Roeki Symons

No Side Effects

22 January - 27 February 2010

Roeki Symons is fascinated by everyday little things and events that often hide conflicts arising from deeper layers and larger movements. These are very cursory phenomena that can only be observed from the corner of your eyes. Roeki Symons makes use of many media to illuminate these movements: painting, drawing, photography, video and installations.
A recent installation is NO SIDE EFFECTS. The whole floor of a large room is covered with a 10cms thick layer of blister packs of medicine. A large photograph on the wall shows a row of five bathtubs with a woman who is surrendering herself to the water.
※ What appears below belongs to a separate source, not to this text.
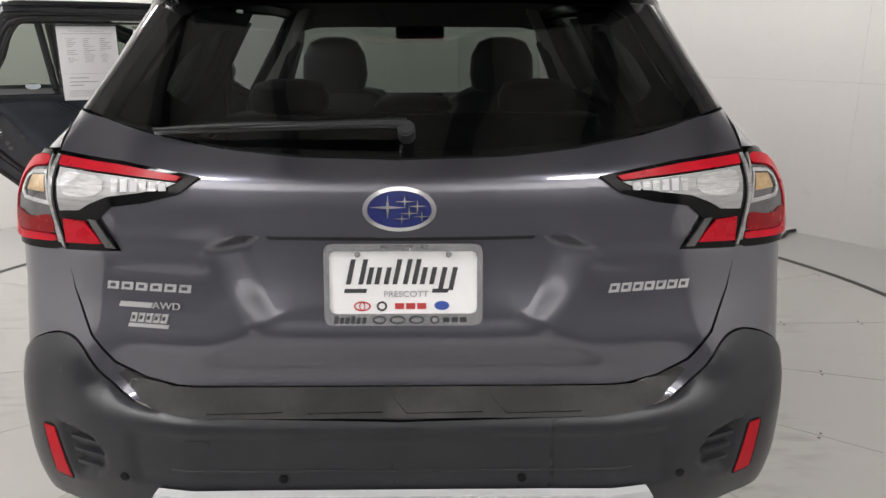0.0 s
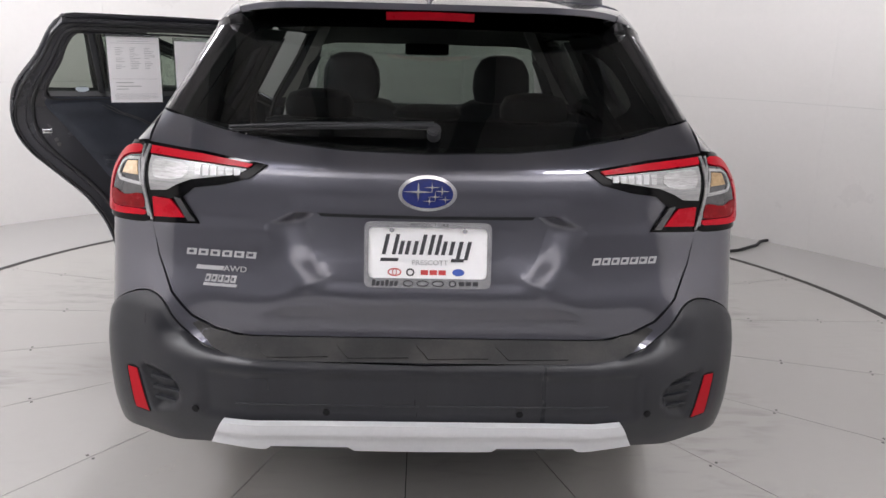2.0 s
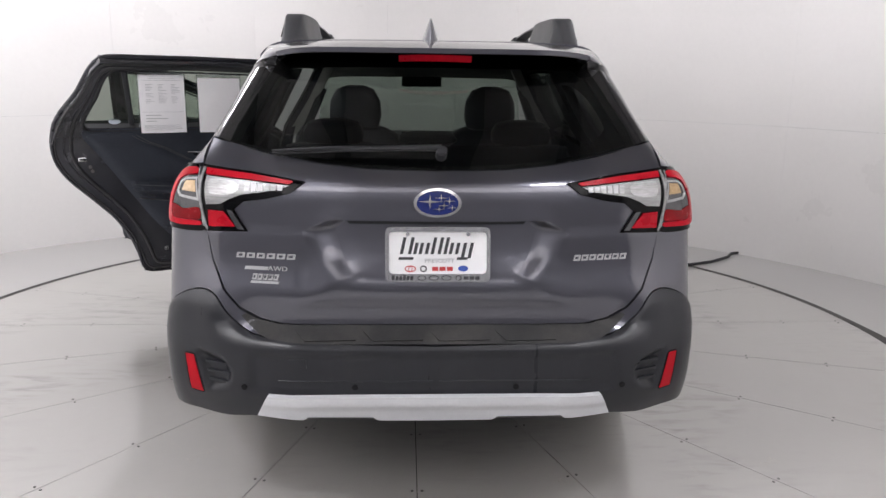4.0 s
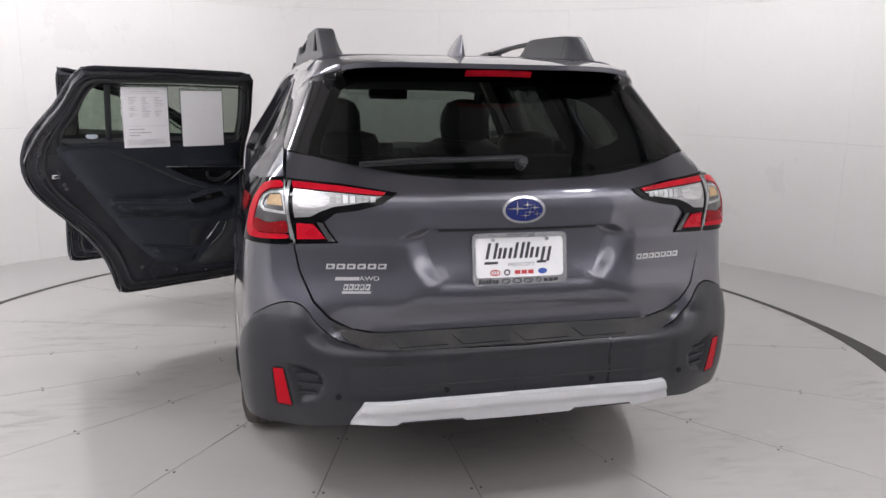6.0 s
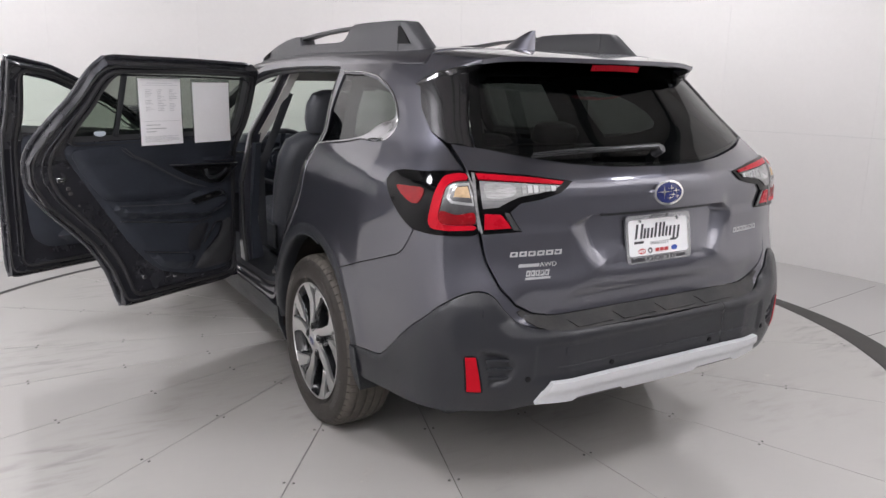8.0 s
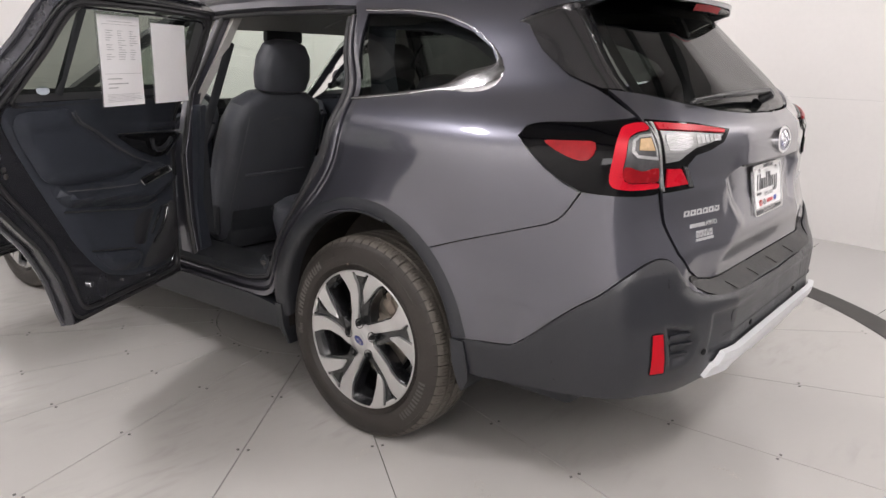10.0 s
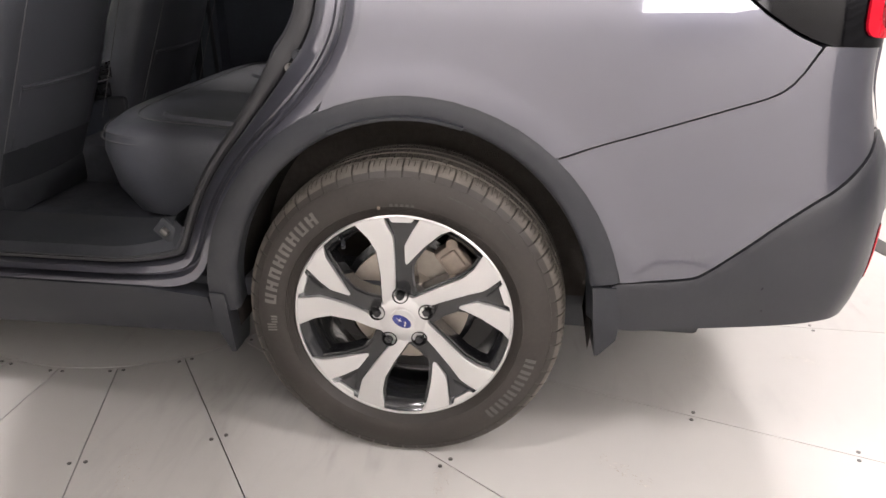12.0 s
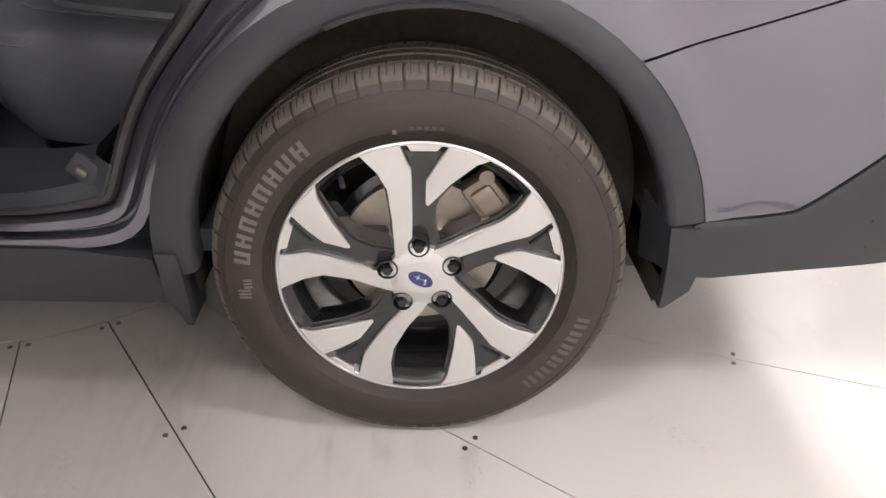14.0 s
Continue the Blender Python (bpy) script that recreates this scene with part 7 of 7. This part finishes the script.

The photograph is laminated in PVC and looks like a large blister pack with the woman as the medicine.
Is surrendering then the medicine where all others did not bring the wished cure or desired happiness? Or is it rather a surrendering to the fact that for some things there simply is no cure?
DOWNTOWN is a comment on living in a big city with all its complications. The modern dream of liberated living has turned into a nightmare for many people in postmodern cities. “The metropolises of the world are turning more and more into uninhabited city centers and peripheries, marked by rampant, cancer-like growth. Whether the praises of pedestrian malls are sung or awards given for successful city traffic planning, the sheltering square or the inviting circle is in the main merely decorative scenery for stores and shopping by day, but deserted and dangerous after nightfall”. (Schirmacher: Philosophy of the city – Dream or nightmare).
DOWNTOWN is an installation of photographs of buildings made of blister packs of medicine, with their lights turned on during the night to mask the dangers and give a romantic view. Everything seems peaceful until you take a good look at the material.
COMPOSITION is made of several objects and is relating to the painting ‘Rhythm of a Russian Dance’ - 1918, now in MoMA - by Theo van Doesburg who, together with Piet Mondriaan and Gerrit Rietveld, was one of the founders of the group ‘De Stijl’ (connected to The Bauhaus Group and later Dadaism) that had such a large influence on the principles of modern architecture.
COMPOSITION I,II,II,IV in PG Art Gallery are also made of blister packs of medicine.
These 3 installations are comments on city life and urban planning and on the attraction that big cities have on people with the promise to make life more prosperous in a economic, creative and autonomous sense.